» Work to do
From the line that has "4 of 6. More parts follow." down to the final line of the listing below, transcribe every line exactly, and only those.

(Stored items)

"""

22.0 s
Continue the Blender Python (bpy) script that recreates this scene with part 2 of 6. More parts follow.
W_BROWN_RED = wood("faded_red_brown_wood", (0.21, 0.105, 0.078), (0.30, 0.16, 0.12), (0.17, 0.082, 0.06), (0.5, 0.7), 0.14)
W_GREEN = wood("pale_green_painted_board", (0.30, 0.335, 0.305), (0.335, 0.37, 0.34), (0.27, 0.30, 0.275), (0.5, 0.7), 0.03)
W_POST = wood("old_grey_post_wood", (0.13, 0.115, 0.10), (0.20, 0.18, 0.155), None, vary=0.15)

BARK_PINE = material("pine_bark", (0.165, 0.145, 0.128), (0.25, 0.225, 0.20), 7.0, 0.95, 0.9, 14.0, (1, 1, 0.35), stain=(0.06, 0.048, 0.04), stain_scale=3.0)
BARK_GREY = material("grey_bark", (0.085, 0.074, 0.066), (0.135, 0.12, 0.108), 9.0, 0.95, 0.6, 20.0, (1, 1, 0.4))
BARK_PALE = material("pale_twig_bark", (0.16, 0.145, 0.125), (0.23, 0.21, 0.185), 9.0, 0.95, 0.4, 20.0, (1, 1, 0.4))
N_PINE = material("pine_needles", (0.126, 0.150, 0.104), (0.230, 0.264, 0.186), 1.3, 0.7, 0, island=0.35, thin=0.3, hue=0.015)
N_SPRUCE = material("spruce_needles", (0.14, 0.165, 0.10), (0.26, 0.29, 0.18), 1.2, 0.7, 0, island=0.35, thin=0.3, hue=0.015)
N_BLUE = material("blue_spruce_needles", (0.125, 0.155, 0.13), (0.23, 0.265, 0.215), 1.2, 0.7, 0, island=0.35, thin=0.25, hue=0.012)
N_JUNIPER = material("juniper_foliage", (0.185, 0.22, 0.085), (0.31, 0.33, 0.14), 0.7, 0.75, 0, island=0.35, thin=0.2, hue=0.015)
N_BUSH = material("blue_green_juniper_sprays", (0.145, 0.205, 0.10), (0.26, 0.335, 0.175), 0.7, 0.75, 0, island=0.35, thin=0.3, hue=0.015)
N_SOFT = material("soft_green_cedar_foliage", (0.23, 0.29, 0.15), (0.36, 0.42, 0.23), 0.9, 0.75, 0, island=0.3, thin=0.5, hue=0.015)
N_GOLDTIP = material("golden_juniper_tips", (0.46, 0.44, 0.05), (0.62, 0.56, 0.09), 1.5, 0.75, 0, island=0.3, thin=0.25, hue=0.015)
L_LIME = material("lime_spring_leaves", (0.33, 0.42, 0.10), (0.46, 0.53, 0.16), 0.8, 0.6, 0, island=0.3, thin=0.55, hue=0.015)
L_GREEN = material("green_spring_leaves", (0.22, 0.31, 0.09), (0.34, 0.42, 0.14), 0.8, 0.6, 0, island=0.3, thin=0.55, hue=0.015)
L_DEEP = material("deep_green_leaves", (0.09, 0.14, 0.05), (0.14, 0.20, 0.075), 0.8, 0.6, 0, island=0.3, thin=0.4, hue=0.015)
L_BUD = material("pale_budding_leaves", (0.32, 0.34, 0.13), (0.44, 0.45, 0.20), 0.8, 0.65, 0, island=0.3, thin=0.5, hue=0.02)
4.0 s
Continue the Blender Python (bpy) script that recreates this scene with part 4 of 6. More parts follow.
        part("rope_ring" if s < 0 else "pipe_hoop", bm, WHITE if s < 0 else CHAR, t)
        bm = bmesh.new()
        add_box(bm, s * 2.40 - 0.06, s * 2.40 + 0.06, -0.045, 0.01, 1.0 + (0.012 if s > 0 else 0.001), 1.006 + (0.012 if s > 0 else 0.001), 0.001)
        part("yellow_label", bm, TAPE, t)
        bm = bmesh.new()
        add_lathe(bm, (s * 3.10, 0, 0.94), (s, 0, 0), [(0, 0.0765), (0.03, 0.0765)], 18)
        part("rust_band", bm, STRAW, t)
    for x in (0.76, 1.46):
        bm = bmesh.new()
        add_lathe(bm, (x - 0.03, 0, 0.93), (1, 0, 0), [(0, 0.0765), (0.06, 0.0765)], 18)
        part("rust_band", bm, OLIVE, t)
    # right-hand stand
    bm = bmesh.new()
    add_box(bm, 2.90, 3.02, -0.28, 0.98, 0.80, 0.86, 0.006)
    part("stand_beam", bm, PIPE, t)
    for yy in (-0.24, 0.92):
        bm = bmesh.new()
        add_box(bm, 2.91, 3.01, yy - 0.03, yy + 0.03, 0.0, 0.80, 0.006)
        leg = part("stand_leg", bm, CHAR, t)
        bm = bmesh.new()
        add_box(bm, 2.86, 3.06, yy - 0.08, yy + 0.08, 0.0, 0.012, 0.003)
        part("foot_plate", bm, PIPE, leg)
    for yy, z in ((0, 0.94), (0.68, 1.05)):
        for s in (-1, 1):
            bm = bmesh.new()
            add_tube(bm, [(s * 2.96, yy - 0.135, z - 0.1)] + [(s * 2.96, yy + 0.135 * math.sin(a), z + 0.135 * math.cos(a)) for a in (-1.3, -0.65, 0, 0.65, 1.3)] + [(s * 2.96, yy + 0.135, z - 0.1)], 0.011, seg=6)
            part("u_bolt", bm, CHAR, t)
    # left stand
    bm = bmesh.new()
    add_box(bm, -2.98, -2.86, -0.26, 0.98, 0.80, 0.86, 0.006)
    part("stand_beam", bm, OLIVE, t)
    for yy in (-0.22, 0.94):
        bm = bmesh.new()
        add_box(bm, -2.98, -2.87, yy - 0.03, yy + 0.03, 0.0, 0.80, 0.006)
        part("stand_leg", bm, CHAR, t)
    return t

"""

» Exercise response
Continue the Blender Python (bpy) script that recreates this scene with part 4 of 6. More parts follow.
        part("rope_ring" if s < 0 else "pipe_hoop", bm, WHITE if s < 0 else CHAR, t)
        bm = bmesh.new()
        add_box(bm, s * 2.40 - 0.06, s * 2.40 + 0.06, -0.045, 0.01, 1.0 + (0.012 if s > 0 else 0.001), 1.006 + (0.012 if s > 0 else 0.001), 0.001)
        part("yellow_label", bm, TAPE, t)
        bm = bmesh.new()
        add_lathe(bm, (s * 3.10, 0, 0.94), (s, 0, 0), [(0, 0.0765), (0.03, 0.0765)], 18)
        part("rust_band", bm, STRAW, t)
    for x in (0.76, 1.46):
        bm = bmesh.new()
        add_lathe(bm, (x - 0.03, 0, 0.93), (1, 0, 0), [(0, 0.0765), (0.06, 0.0765)], 18)
        part("rust_band", bm, OLIVE, t)
    # right-hand stand
    bm = bmesh.new()
    add_box(bm, 2.90, 3.02, -0.28, 0.98, 0.80, 0.86, 0.006)
    part("stand_beam", bm, PIPE, t)
    for yy in (-0.24, 0.92):
        bm = bmesh.new()
        add_box(bm, 2.91, 3.01, yy - 0.03, yy + 0.03, 0.0, 0.80, 0.006)
        leg = part("stand_leg", bm, CHAR, t)
        bm = bmesh.new()
        add_box(bm, 2.86, 3.06, yy - 0.08, yy + 0.08, 0.0, 0.012, 0.003)
        part("foot_plate", bm, PIPE, leg)
    for yy, z in ((0, 0.94), (0.68, 1.05)):
        for s in (-1, 1):
            bm = bmesh.new()
            add_tube(bm, [(s * 2.96, yy - 0.135, z - 0.1)] + [(s * 2.96, yy + 0.135 * math.sin(a), z + 0.135 * math.cos(a)) for a in (-1.3, -0.65, 0, 0.65, 1.3)] + [(s * 2.96, yy + 0.135, z - 0.1)], 0.011, seg=6)
            part("u_bolt", bm, CHAR, t)
    # left stand
    bm = bmesh.new()
    add_box(bm, -2.98, -2.86, -0.26, 0.98, 0.80, 0.86, 0.006)
    part("stand_beam", bm, OLIVE, t)
    for yy in (-0.22, 0.94):
        bm = bmesh.new()
        add_box(bm, -2.98, -2.87, yy - 0.03, yy + 0.03, 0.0, 0.80, 0.006)
        part("stand_leg", bm, CHAR, t)
    return t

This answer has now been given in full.